Introduction

What is The New Yorker? I know it’s a great magazine and that it’s a tremendous source of pleasure in my life. But what exactly is it? This blog’s premise is that The New Yorker is a work of art, as worthy of comment and analysis as, say, Keats’s “Ode on a Grecian Urn.” Each week I review one or more aspects of the magazine’s latest issue. I suppose it’s possible to describe and analyze an entire issue, but I prefer to keep my reviews brief, and so I usually focus on just one or two pieces, to explore in each the signature style of its author. A piece by Nick Paumgarten is not like a piece by Jill Lepore, and neither is like a piece by Ian Frazier. One could not mistake Collins for Seabrook, or Bilger for Goldfield, or Mogelson for Kolbert. Each has found a style, and it is that style that I respond to as I read, and want to understand and describe.

Sunday, November 19, 2017

Agnès Varda and JR's Wonderful "Faces Places"


A couple of week’s ago, at City Cinema, I saw Agnès Varda and JR’s wonderful Faces Places. I’ve been thinking about it ever since. What a sublime piece of personal filmmaking! It reminds me of Ian Frazier’s work. “You read an essayist like Frazier primarily for the encounter between his sensibility and the world,” Carl Rotella says, in his New York Times review of Frazier’s Hogs Wild. Yes, exactly. And that’s what I go to Varda’s films for – the encounter between her genial, curious, idiosyncratic sensibility and the world.
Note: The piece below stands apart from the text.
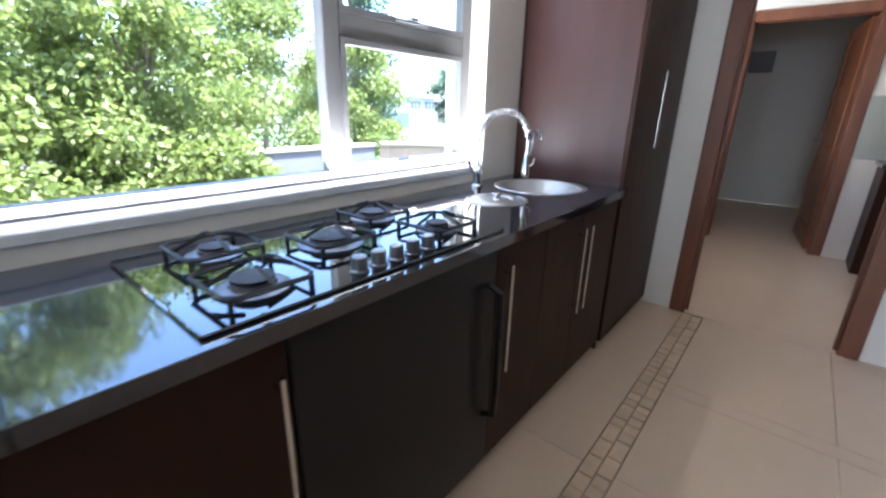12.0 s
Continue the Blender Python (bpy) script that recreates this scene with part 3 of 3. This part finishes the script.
def desk_leg(parent, x, y, z):
    lg = part("leg", C((x, y, 0.015), (x, y, z), 0.036, seg=24), "desk_leg", parent, smooth=True)
    part("foot", C((x, y, 0), (x, y, 0.0145), 0.028, seg=16), "edge_black", lg)


DZ = 0.745
arc = [(-1.285 + 0.265 * math.cos(a), 1.285 + 0.265 * math.sin(a)) for a in (math.pi * 1.5 - math.pi / 2 * k / 14 for k in range(15))]
da = thing("desk", (-1.95, 1.59, 0), "beech laminate straight desk section with black edging", "desk", "joined desk sections")
outline("desktop", [(-2.36, 1.288), (-1.553, 1.288), (-1.553, 1.86), (-1.58, 1.888), (-2.36, 1.888)], da, DZ, 0.03)
for x, y in ((-1.66, 1.79), (-2.28, 1.80)):
    desk_leg(da, x, y, DZ - 0.0305)
db = thing("desk", (-1.85, 0.8, 0), "beech laminate corner desk section with a curved cut-out", "desk", "joined desk sections")
outline("desktop", [(-2.36, 0.20), (-1.287, 0.20)] + arc + [(-1.552, 1.285), (-2.36, 1.285)], db, DZ, 0.03)
for x, y in ((-1.64, 1.22), (-2.28, 0.3), (-1.36, 0.93)):
    desk_leg(db, x, y, DZ - 0.0305)
dc = thing("desk", (-0.98, 0.65, 0), "beech laminate end desk section with a rounded corner", "desk", "joined desk sections")
rc = [(-0.745 + 0.06 * math.cos(a), 0.37 + 0.06 * math.sin(a)) for a in (-math.pi / 2 + math.pi / 2 * k / 8 for k in range(9))]
outline("desktop", [(-1.284, 0.31)] + rc + [(-0.685, 1.0), (-0.70, 1.017), (-1.284, 1.017)], dc, DZ, 0.03)
for x, y in ((-0.795, 0.94), (-0.795, 0.40)):
    desk_leg(dc, x, y, DZ - 0.0305)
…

To quote Richard Brody, “Shot by shot, line by line, moment by moment, Varda rescues the vitality and the beauty of the incidental, the haphazard, the easily overlooked—because she fills each detail with the ardent energy of her own exquisite sensibility” (“What to Stream this Weekend: Seaside Frolics,” newyorker.com, August 18, 2017).

In Faces Places, Varda travels with JR in his van (equipped with a photo booth and a large-format printer), exploring a number of small French towns, talking to various people (e.g., goat farmers, dockworkers, chemical plant workers). To quote Brody again, “The subject of Faces Places is the heroism of daily life, the recognition of the daily labor and struggles of factory workers, farmers, waitresses, and, for that matter, women over all whose private roles in sustaining the public lives of their male partners go largely uncommemorated” (“Agnès Varda and JR’s Faces Places Honors Ordinary People on a Heroic Scale,” newyorker.com, October 10, 2017). Varga and JR honor the lives of ordinary people, but also transfigure them, making huge black-and-white murals of their portraits, and pasting them on arresting surfaces such as railway tank cars, barns, and towering stacks of shipping containers. In the process, Faces Places magnificently fulfills one of art’s primary aims – giving the ordinary its beautiful due.